Those of you who’ve been reading this blog since it’s inception will remember that I used to post a lot about solid state drives, because we spent a lot of time trying to handle the 1 GB/sec bandwidth of sCMOS cameras back in 2013. We standardized on RAID 0 arrays of four Samsung Pro SSDs, and I stopped thinking about it, because that was good enough for our purposes.
Since then, however, quite a bit has changed. You can now get an 512 GB SSD card that can write at 1.5 GB/sec and read at 3 GB/sec (the Samsung Pro 950) for $350. Newer Samsung products promise slightly faster read / write speeds at disk sizes up to 1 TB. These use the M.2 interface, designed for SSDs, but PCIe to M.2 adapters are readily available if your motherboard doesn’t have an M.2 slot.

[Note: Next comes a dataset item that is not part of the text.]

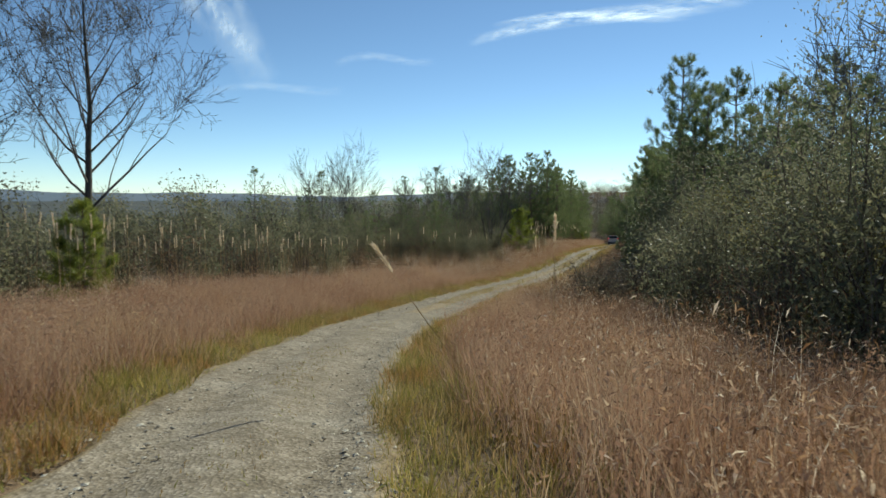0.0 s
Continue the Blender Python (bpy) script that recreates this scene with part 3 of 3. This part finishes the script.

To get full speeds you’ll need a motherboard with a PCIe 3.0 x4 slot available.
Another thing that’s changed is that sCMOS cameras have made it really easy to capture large data sets. In the last year people really seen to have taken advantage of this and we’re seeing a lot of people acquiring 100GB+ data sets, and often up to 1 TB. A big consequence of this is that data processing is increasingly becoming I/O bound. A mechanical hard drive tops out at around 120 MB/sec sequential read/write speed. At those speeds, just reading a 20 GB file takes around 3 min. We’ve seen this become a major issue where exporting a 500 GB data set from Nikon ND2 to TIFF takes hours.
If you’re doing any processing of large data sets, it’s very advantageous to have a fast drive like this to speed up I/O. There’s still a challenge in getting data on and off of these drives, since gigabit ethernet tops out at around 100 MB/sec, and most USB3 drives max out around 250 MB/sec (as an aside, the Samsung T3 looks pretty promising, with 450 MB/sec transfer rates). Finally, most people (at least here) still want their data on a mechanical drive for long term storage. But at least once you have data on the fast drive the I/O bottleneck gets better by about 10 – 20-fold.
All of this would be well worth thinking about if you’re building the compute environment for a microscopy core from scratch. I imagine you’d want fast local storage for data processing, 10 Gbit networking to move data around, and some kind of slow archiving to long term storage. You’d also want to educate people about data handling so that they think about these issues when designing their experiments.